Why you should dig deep and analyse the way guests search online

Traveller search and booking behaviour can encompass a huge amount of variables at times, and hotels need to dig deep into analysis to ensure they’re targeting their markets properly.

Because the path to purchase is often long and diverse, it can be hard for hotels to pin down one area they need to focus on. The amount of factors that play a part in a buyer’s decision can range from individual demographics and personalities to broader trends based on technology. As complicated as it can get, mapping out customer behaviour is one major way hotels can gain control over the volume of bookings they can attract to their property.

Recently, Sojern published its interactive 2017 hotel report, detailing many facets of customer search and booking behaviour. From this source, we were able to pull out some key findings that we think hotels should be incorporating into marketing and distribution plans this year.

The guest’s first steps of travel planning

When travellers first begin their search, a fifth have no defined destination in mind, preferring to use search engines to inspire them.

Currently, Google is an overwhelming resource for travellers, but interestingly, branded vacation rental searches are seeing a rise in relation to branded hotel searches, indicating travellers are willing to look at alternative accommodation options.

Where are the fastest growing destinations?

Thanks to new opportunities and infrastructure, some smaller locations are seeing a huge rise in online search interest. Domestically in the US, for example, the top five growing destinations are:

  1. Fort Washington
    2. Gatlinburg
    3. Washington, DC
    4. Colorado Springs
    5. Detroit

While internationally, Cuba’s fresh accessibility has made a big impact:

  1. Havana (Cuba)
    2. Sodankylä (Finland)
    3. Varadero (Cuba)
    4. Lisbon (Portugal)
    5. Thera (Greece)

The most popular form of travel research

Sojern teamed up with Google for its report and according to the online giant, 60% of leisure travellers and 55% of business travellers use search engines to plan their travel options.

This means a strong search engine optimisation and marketing strategy is absolutely essential for hotels.

Here are three key considerations for when you’re planning to target differing groups of travellers:

  1. Key search and booking periods

In the planning stage there is a massive discrepancy between leisure and business travellers.

While 40% of leisure travellers begin searching more than 60 days in advance, 58% of business travellers don’t plan their travel more than a week in advance.

The trend continues with actual bookings, 30% of leisure travellers booking 60 days before their trip, with 72% of business travellers making their purchase within a seven-day period before their stay.

  1. Key hotel segment searches

Large chains obviously dominate search traffic, but there has been a significant rise in boutique hotel searches.
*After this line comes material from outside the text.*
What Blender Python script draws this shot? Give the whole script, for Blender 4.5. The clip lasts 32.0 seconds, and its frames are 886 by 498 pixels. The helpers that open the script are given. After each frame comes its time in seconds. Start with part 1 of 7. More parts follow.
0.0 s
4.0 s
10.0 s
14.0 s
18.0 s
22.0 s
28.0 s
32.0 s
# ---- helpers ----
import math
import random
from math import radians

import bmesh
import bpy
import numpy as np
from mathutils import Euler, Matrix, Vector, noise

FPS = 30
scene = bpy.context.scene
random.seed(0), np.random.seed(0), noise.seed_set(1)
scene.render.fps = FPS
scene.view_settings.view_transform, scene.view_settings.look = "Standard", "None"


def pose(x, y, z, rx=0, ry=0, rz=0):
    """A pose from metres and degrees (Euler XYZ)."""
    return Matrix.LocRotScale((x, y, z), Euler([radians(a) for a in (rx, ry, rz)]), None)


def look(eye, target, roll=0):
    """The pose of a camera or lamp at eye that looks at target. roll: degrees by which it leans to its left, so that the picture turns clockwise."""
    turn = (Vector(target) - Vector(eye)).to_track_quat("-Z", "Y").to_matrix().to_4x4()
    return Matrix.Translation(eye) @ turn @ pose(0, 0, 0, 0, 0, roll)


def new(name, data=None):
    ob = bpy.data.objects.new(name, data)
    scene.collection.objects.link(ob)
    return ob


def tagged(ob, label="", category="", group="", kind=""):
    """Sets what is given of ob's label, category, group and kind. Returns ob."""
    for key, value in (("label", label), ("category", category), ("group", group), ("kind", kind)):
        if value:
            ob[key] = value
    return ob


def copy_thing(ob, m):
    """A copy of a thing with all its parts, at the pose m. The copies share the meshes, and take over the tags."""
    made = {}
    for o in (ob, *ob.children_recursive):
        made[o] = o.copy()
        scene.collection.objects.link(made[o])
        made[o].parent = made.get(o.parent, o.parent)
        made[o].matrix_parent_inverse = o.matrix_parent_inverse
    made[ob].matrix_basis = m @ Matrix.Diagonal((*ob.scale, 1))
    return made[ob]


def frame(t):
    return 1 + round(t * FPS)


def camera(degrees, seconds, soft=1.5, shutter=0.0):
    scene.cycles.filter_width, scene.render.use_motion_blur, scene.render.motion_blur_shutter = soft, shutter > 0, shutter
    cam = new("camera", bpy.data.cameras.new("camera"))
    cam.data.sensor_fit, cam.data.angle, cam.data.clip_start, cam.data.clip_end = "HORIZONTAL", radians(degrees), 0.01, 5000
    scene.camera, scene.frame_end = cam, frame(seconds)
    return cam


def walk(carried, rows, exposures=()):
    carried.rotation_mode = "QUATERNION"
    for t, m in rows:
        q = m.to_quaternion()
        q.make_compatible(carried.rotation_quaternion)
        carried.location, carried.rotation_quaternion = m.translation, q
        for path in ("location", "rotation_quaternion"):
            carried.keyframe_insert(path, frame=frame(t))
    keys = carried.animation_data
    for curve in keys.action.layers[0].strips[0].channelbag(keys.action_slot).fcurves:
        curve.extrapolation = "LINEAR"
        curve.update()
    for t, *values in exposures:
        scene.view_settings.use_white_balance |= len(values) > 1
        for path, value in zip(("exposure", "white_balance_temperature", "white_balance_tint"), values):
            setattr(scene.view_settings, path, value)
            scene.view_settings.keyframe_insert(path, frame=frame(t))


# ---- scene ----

In addition, consumers are very careful when it comes to finances.

Unsurprisingly, luxury travellers investigate a greater number of hotels than travellers who are spending less.

  1. Key mobile search data

Mobile continues to be a crucial component of the path-to-purchase and is primarily used to search for travel, rather than to book it.

Budget accommodation enjoys the lion’s share of this traffic with 73%, while luxury properties attract a smaller share of mobile search volume at 45%.

The most popular time to search on mobile is on Saturday (28%) and Sunday (27%), which make up 55% of all mobile search.

This is reflected in desktop search, which is most popular towards the middle of the week.
More evidence, if any was needed, of the continuing indicator that hotels need to be visible and actively present on mobile devices.